The Inner Line Permit (ILP) system is an offshoot of the Bengal Eastern Frontier Regulation by which an “Inner Line” was prescribed for the tribal areas. Simply put an ILP is an official document issued by the government which allows travel into a protected or restricted area for a certain period of time. The Foreigners (Protected Areas) Order, 1958 passed in furtherance of the Foreigners Act, 1946 defines the ‘Inner Line’ throughout India starting from Jammu and Kashmir and ending in Mizoram. It represents the furthest point up to the international border where a traveller can visit on a visa alone. Beyond this point, he/she requires to have the Inner Line Permit. Under the Order of 1958, all areas falling between the ‘Inner Line’ and the ‘International Border of the State’ are Protected Area, whereas, areas falling between the ‘Inner Line’ and the ‘Territory occupied by indigenous tribes’ are Restricted Area, which are prohibited for entry without a permit. Thus, ILP is an official travel document issued by the state government of Arunachal Pradesh, Nagaland and Mizoram for visiting any of these restricted or protected areas of the state.
Why was it introduced?
The introduction of the Inner Line Permit was based upon the humble notion of preserving the indigenous character of all the tribes living in the restricted areas of the North-Eastern parts of the country. It was designed to prevent the influx of migrants thus protecting and preserving the rich heritage of the North Eastern Tribes. Even in the colonial period, the Bengal Regulation of 1873 was based upon a similar notion by following “isolationist policy” of not interfering with a tribe’s internal affairs and letting them have a certain degree of autonomy. The influx of a large number of migrants is one of the major reasons for the introduction of the Permit System. Some other reasons for its introduction are like protection of their religious, social and customary laws, ownership and transfer of land, administration of civil and criminal justice, etc. Therefore, it can be said that Inner Line Permit was introduced to protect the indigenous tribes from exploitation in the name of tourism thus preserving their fragile cultures and traditions.

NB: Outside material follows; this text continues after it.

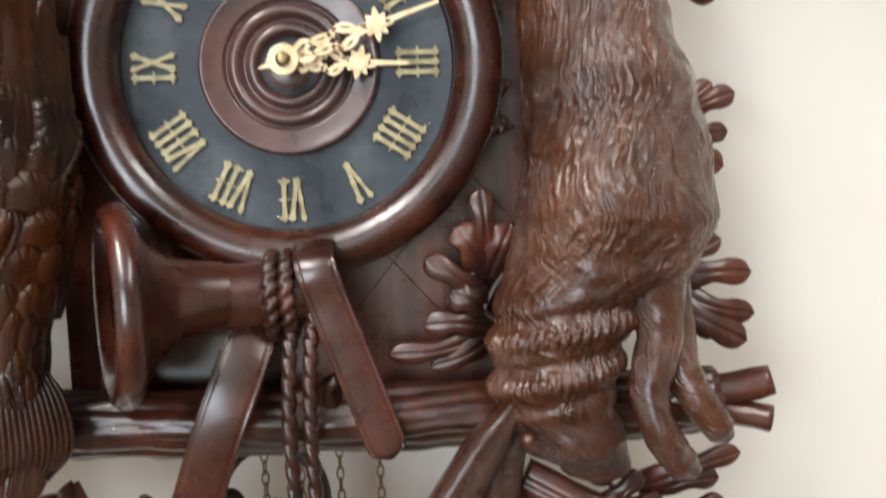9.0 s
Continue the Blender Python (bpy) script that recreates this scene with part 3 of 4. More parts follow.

Who can obtain the permit?
The Inner Line Permit could be availed by both domestic as well as foreign tourists, only difference be the procedure to avail the same. For a domestic tourist, the permit is known as the Inner Line Permit. This would avail him movement in all of the “restricted” and “protected” areas of Arunachal Pradesh, Mizoram and Nagaland. It is provided on a routine basis so as not to hamper any tourist’s tour to the state. For foreign tourist (except a tourist of Bhutan) the permit is known as the Protected Area Permit which is similar to that of the Inner Line Permit. The procedure for availing it is quite different and a bit tedious in comparison to former and can be obtained from All Indian Mission abroad, concerned state authority and in their absence from the Ministry of Home Affairs.
How to obtain it ?
The procedure to avail an Inner Line Permit (ILP) or a Protected Area Permit (PAP) are quite different and could be availed online or offline. The procedure essentially depends upon the state one is travelling to. Out of the two, online is quite easy in comparison to the offline method because the time and paperwork involved in the former are comparatively less than the later. To apply online ILP one simply has to visit the official website of the state government and apply for the “e-ILP”. For this one need to have an identity card like passport, voter’s id, driving license, Pan card or Aadhar card. One also has to upload a passport size picture and fill in all the prerequisite information to avail the ILP online. It usually takes a few hours for the issuance of the ILP online and has an expiry of 15 – 20 days. To apply offline, one has to visit one of the centres available for offline ILP. The number of centres depends upon the state one is applying for. Like for instance, Mizoram has 6 centres whereas Arunachal Pradesh has 9. It can also be availed from “state houses” established in Delhi. The documents required are similar to that of Online Application only the time taken would be more. For a foreigner to apply for the PAP the most convenient method is to visit the Deputy Resident Commissioner’s Office of the concerned state and fill an application. It could also be obtained from All Indian Missions abroad, All Foreigners Regional Registration Officers at Delhi, Mumbai, Kolkata, Chief Immigration Officer, Chennai and the Ministry of Home Affair. The documents required are duly filled application form, copy of the passport, visa and an application fee of $50 (payable in Rupees as well). The expiry is maximumly extendable for 30 days and issuance usually takes a day or two. One thing that is to be clear is that PAP is available to tourists in groups only and is not available to solo travellers.
The Inner Line Permit system in no way curtails a person’s freedom of movement, it is only a system to prevent any kind of harm to the peace-loving tribes of the North Eastern States. It is the preserver of their indigenous character by preventing the influx of tourists which could drastically affect their cultural heritage. It is similar to that of the provision in the Indian constitution which protects the identity and culture of the tribal people. It does not act as an un-welcoming regulation but as a concrete and practical system to protect the indigenous people from losing their identity and becoming endangered. In the modern world, every nation must think of development without exploiting their indigenous communities and this is what this permit system is all about. Lifting ILP may create a condition of extinction of tribal culture, rights and heritage. If at present the permit system is removed the influx of migration would be such that the situation of tribes would become similar to that of the Red Indians in America who due to the European influx lost their lands, their culture and ultimately succumbed to their extinction. It is to be kept in mind that the culture of these tribes is the true heritage of our nation and this heritage should be preserved. For all these reasons the Inner Line Permit system need not be set, otherwise, it would not be late that the indigenous tribes of these North Eastern States would lose their cultural identity and would concede to the modernization of this ever-growing world.